◆ **Short task**
Retype the whole listing verbatim and keep the pictures out of it.

* Begin Collected material *

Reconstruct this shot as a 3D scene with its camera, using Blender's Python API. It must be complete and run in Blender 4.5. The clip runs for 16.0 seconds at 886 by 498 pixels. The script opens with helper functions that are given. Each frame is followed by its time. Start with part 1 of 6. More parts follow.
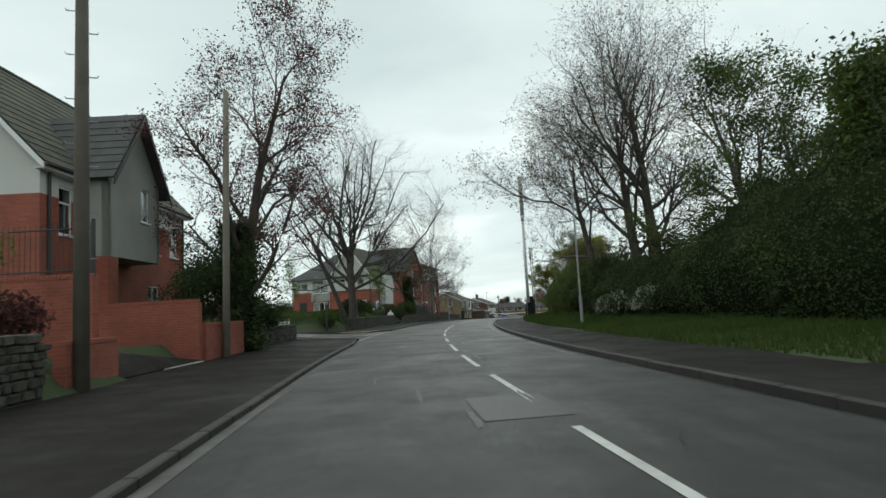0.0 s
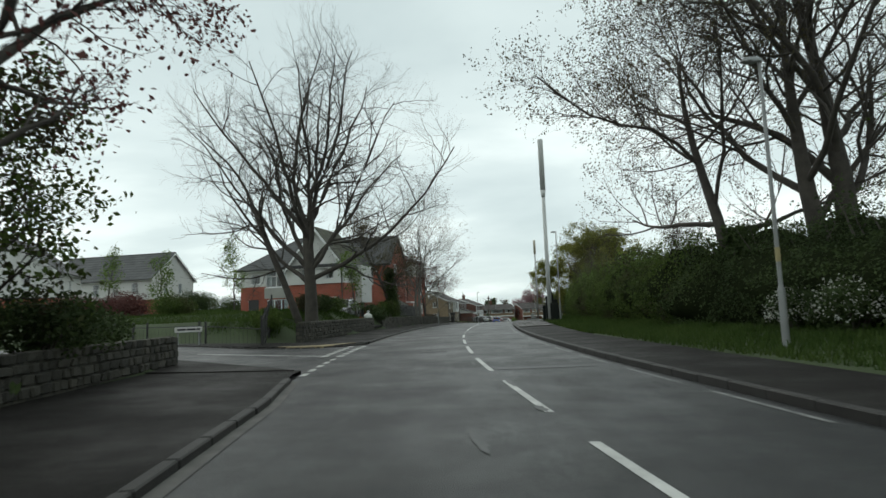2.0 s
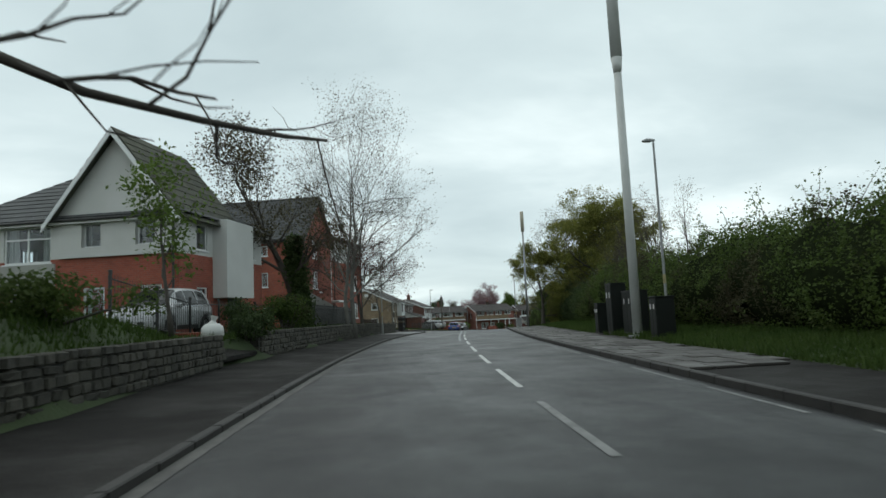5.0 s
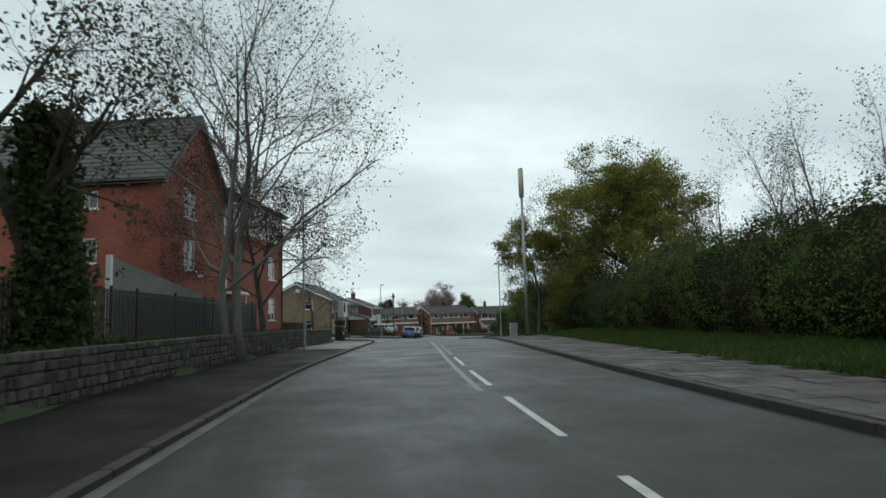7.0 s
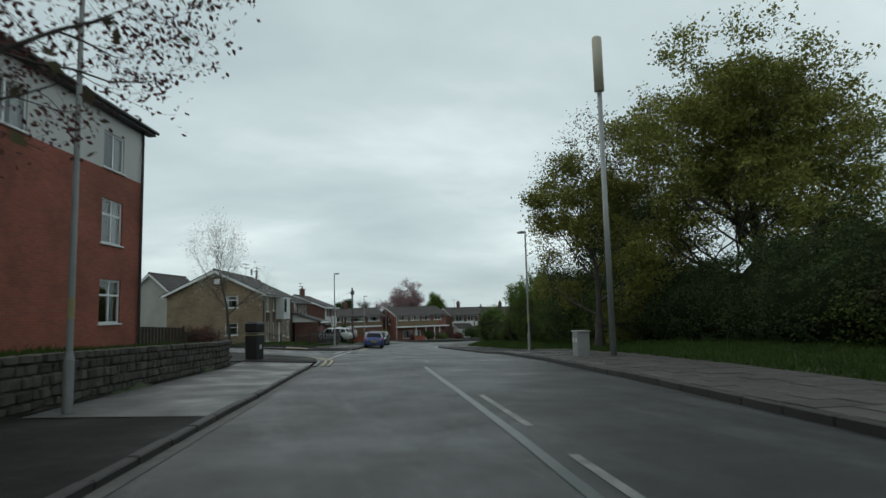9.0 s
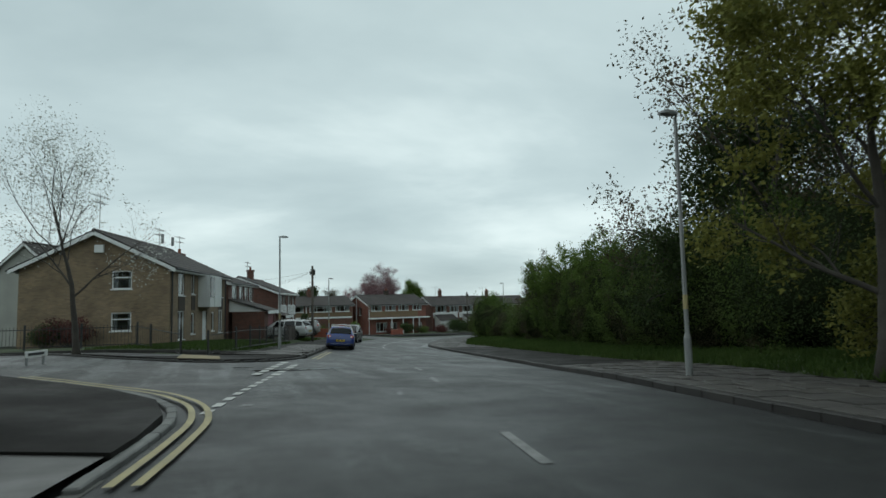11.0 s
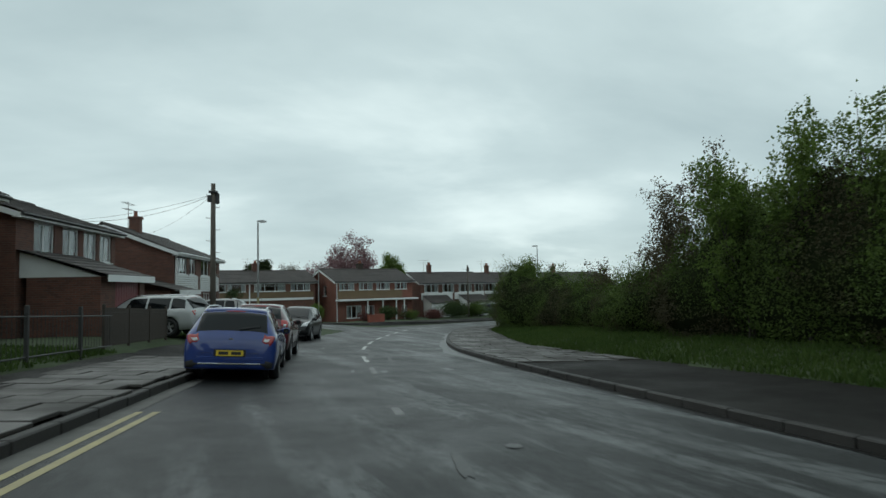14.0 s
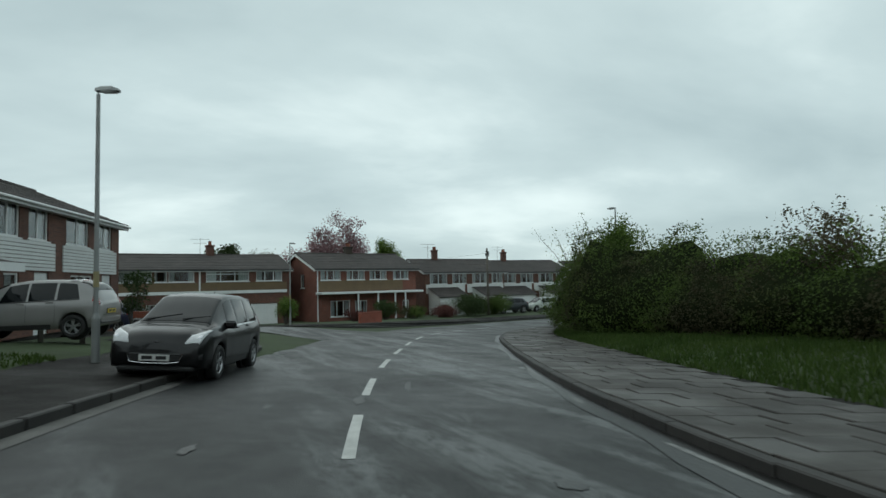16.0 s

* End Collected material *

◆ **Reply to the exercise**
Reconstruct this shot as a 3D scene with its camera, using Blender's Python API. It must be complete and run in Blender 4.5. The clip runs for 16.0 seconds at 886 by 498 pixels. The script opens with helper functions that are given. Each frame is followed by its time. Start with part 1 of 6. More parts follow.
0.0 s
2.0 s
5.0 s
7.0 s
9.0 s
11.0 s
14.0 s
16.0 s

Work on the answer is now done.